Afterwards, we continued to hang out and talk to the point where I wondered if the girl at the agency forgot my time call. I really felt like I was there for two hours. We were talking and he really opened up to me. Like really opened up. He was talking about his kids. He is divorced, and he has three boys, and he started telling me about his middle child. What got us started on this was we started talking about summer festivities, then we started talking about drugs, then we started talking about his kids. His kids are in their early 20’s and they like to party. He was telling me about how he would always be their DD if they needed. If ever they got stuck, call him. That was kind of his philosophy. Don’t ever, ever, ever drink and drive. At one point he joked that he got such a reputation, that one of his kids friends phoned, and he asked, “Where’s my son?” and the friend said, “I don’t know, I haven’t seen him tonight, but we were hoping you could give us a ride home” So he went. He was that guy. I think that’s so important for teenagers to have in their life. I bet if one of these kids had a problem, that they were scared to go to their own parents about, they would be able to go to him. He’s that guy that you wish you had as a father. (and by you I mean the general population, I wouldn’t trade my father for anything) He was telling me about his middle son. His middle son was just the nicest guy. He would find the good in anybody. He was telling me about his sons struggle with drugs and alcohol. He knew that his boys smoked weed. He said that it was kind of the household joke, that if their weed went missing, everyone knew that it was him who stole it, but no one ever talked about it. I think that’s funny. But this is coming from a girl who smokes up with her dad from time to time. Then he told me, that his middle son (and he didn’t say that he was his favourite son, but it was quite clear by the way he talked about him) that he died in a car accident because he was driving drunk. It’s the way that he opened up to me, it was kind of powerful.

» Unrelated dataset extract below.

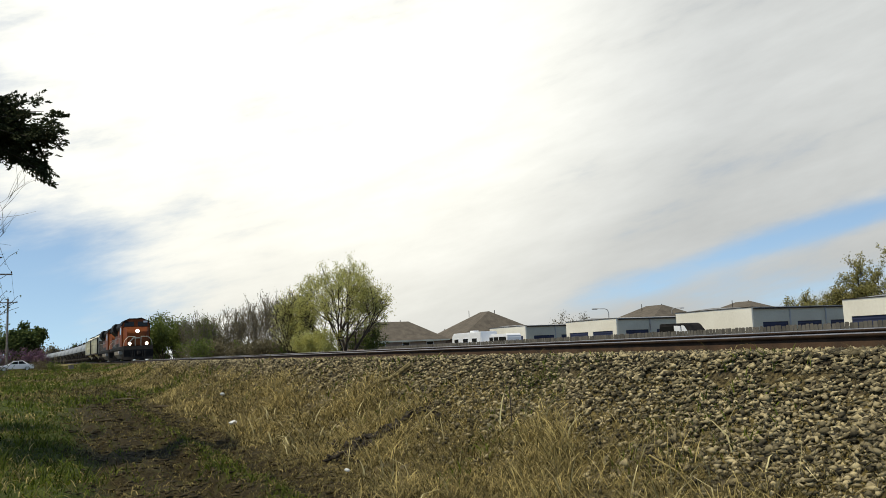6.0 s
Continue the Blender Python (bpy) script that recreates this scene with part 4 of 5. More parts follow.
for k in range(22):
    tx = 14.0 + 0.58 * k + wood.uniform(-0.4, 0.4)
    ty = 96 + wood.uniform(-6, 10)
    th = 5.7 + 0.17 * k + wood.uniform(-1.0, 0.8) - (1.0 if k > 19 else 0)
    tree("bare_tree", "leafless grey-brown tree in a trackside wood", (tx, ty), th, 3, 0.2, 3, 4, 0.25, 0.45, 0.12, 0.2, "green_leaf" if k < 6 and k % 2 else "brown_leaf", 700 if k < 12 else 500, 0.15, 0.45, 100 + k, "twig", group="bare trees", twig=0.016)
for k in range(14):
    tx = 12.8 + 0.95 * k + wood.uniform(-0.5, 0.5)
    ty = 88 + wood.uniform(-5, 4)
    tree("brush", "tangled brown brush below the bare trees", (tx, ty), 2.6 + wood.uniform(-0.4, 0.7), 6, 0.5, 2, 5, 0.1, 0.6, 0.06, 0.1, "brown_leaf" if k % 5 else "green_leaf", 1900, 0.20, 0.5, 140 + k, "twig", category="bush", group="trackside brush", twig=0.014)
for k, (tx, ty, th) in enumerate(((12.4, 112, 6.5), (14.4, 116, 7.2), (16.8, 112, 6.5))):
    tree("green_tree", "leafy mid-green tree beside the railway", (tx, ty), th, 4, 0.35, 3, 4, 0.1, 0.6, 0.2, 0.15, "green_leaf", 6500, 0.25, 0.55, 160 + k, group="green trees")
for k, (tx, ty, th) in enumerate(((91, 66.6, 10.4), (95, 66.0, 11.4), (88, 72.6, 6.6), (88, 75.6, 5.7), (89, 70.6, 7.4), (88, 78.2, 4.8), (91, 69.2, 8.2))):
    tree("yard_tree", "olive leafing tree behind the storage yard", (tx, ty), th, 2 if th > 10 else 5, 0.3, 3, 4, 0.12, 0.6, 0.4, 0.2, "olive_leaf", 7500, 0.20, 0.38, 170 + k, group="yard trees", twig=0.025)
for k, (tx, ty, th) in enumerate(((70, 106, 6.2), (73, 104, 6.0), (51, 134, 5.8), (55, 135, 5.4), (48, 136, 5.6))):
    tree("bare_tree", "leafless tree showing over the roofs", (tx, ty), th, 3, 0.3, 3, 5, 0.2, 0.5, 0.15, 0.2, "brown_leaf" if k < 2 else "green_leaf", 900, 0.2, 0.4, 180 + k, "twig", group="bare trees")

# left of the line
tree("evergreen_tree", "dense rounded dark evergreen tree by the road", (-4.2, 134), 6.9, 8, 0.38, 2, 5, 0.12, 0.5, 0.2, 0.1, "dark_leaf", 30000, 0.40, 0.5, 191, dome=(2.9, 3.6, 3.5))
tree("distant_tree", "dark narrow evergreen tree far along the line", (7.6, 335), 8.2, 6, 0.25, 2, 5, 0.15, 0.4, 0.2, 0.1, "dark_leaf", 2500, 0.5, 0.7, 192, group="distant trees")
for k, (tx, ty, th) in enumerate(((-3.2, 130, 3.2), (-6.6, 131.5, 3.4), (-2.3, 130.8, 2.4))):
    tree("flowering_tree", "small tree covered in pink-purple blossom", (tx, ty), th, 5, 0.5, 2, 5, 0.1, 0.6, 0.1, 0.15, "pink_leaf", 1500, 0.2, 0.4, 195 + k, group="flowering trees")
for k in range(9):
    tx, ty = -9.5 - 2.3 * k + wood.uniform(-0.6, 0.6), 142 + wood.uniform(-4, 12)
    tree("green_tree", "leafy green tree behind the roadside house", (tx, ty), 7.2 + wood.uniform(-1, 1.6), 4, 0.3, 3, 4, 0.1, 0.6, 0.25, 0.12, "green_leaf", 2700, 0.38, 0.6, 200 + k, group="green trees")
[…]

Not everyone is cool with my job. I don’t kid myself. I was talking to a friend the other day, Kelly. Kelly and I are very good friends and we’ve been friends for a while. But her own values causes her to struggle with what I do. She tells me that she doesn’t take what I do and have it reflect her judgements on me, but she has a hard time being able to relate to it. Like if we didn’t already have the relationship we do have, and I told her what I did, she wouldn’t give me the time of day. That’s her views. Back in January, you may notice I didn’t post a lot of blogs. And the ones I did post were not overwhelming with joy. Back in January I went through a lot of struggles. I was outted by some friends, I was in a car accident, a lot of bad things happened in January, one right after another, and all with in a couple weeks. I struggled a lot. She told me a couple months later, she felt that that all happened because I sold my soul. That’s a really awful thing to say. But I took it as a religious person telling a gay person they’re going to hell. “Yeah, yeah, ok, whatever” I really didn’t personalize it. I don’t think she thinks I’m a soulless person. That’s why we’re still friends. I know she didn’t mean it as a personal judgment, she just has her own views of right and wrong. 



My point is, I really don’t think she understands how much compassion I bring to my job. I really don’t think what I do is a bad thing. It’s just such an overlooked need. Love. And I’m not saying I love my clients, but I give them way more than just physicality. I give them compassion, and I give them someone to hold, and I give them my time. Sometimes I feel like I validate them. Some guys, you know don’t think very highly of themselves. They’re like, “blah blah blah, do you think I’m hot, blah blah blah” I hate blowing smoke up peoples ass. That’s not my gig. I don’t inflate egos. But I tell them that I think they’re a really good person. Based on how they’ve treated me, and based on how they are, I tell them that it’s clear that they’re respectful, and gentle and they’re a good man. Some people just really need to hear that, because they don’t believe it themselves. I also think that the message carries more weight given the intimacy of our situation. I’m really just grateful for this job that I’m able to help people like that. People are just lonely. Everybody deserves to have some love some time. Even if it’s not a relationship, or if they can’t have a relationship because of their own fucked up emotional issues, that doesn’t make them unworthy.

So. Back to that client that I had and my new business strategy of just being generous, he definitely gave me a $150 tip. It was surprising. I don’t want to say that I didn’t earn it, but I don’t get a lot of tips in my job. The girls at the agency talk about some girls, and how good they are at getting money out of the clients. It’s funny. I kind of want to work on that a bit. I had a client last week, and he had all this cash on the table. I decided that I wasn’t leaving without all that money in my pocket. He originally booked me for half an hour, then extended it, and continued on in increments until I had all that money. I just worked it.

Is that a dichotomy? Am I contradicting myself? I want to help these guys emotionally, but at the same time, I kind of want to suck them dry? That kind of makes me feel like a bad person. I suppose suck them dry isn’t the whole truth. But it is a business, and I am in it to make money. I want to be good at my job, and I know that I’m good at the work that I do, but I want to be better at the business side of things. Another thing that I need to improve, is get better at promoting myself. I don’t like saying dirty things about myself. It’s not classy. I struggle with it. Ha ha.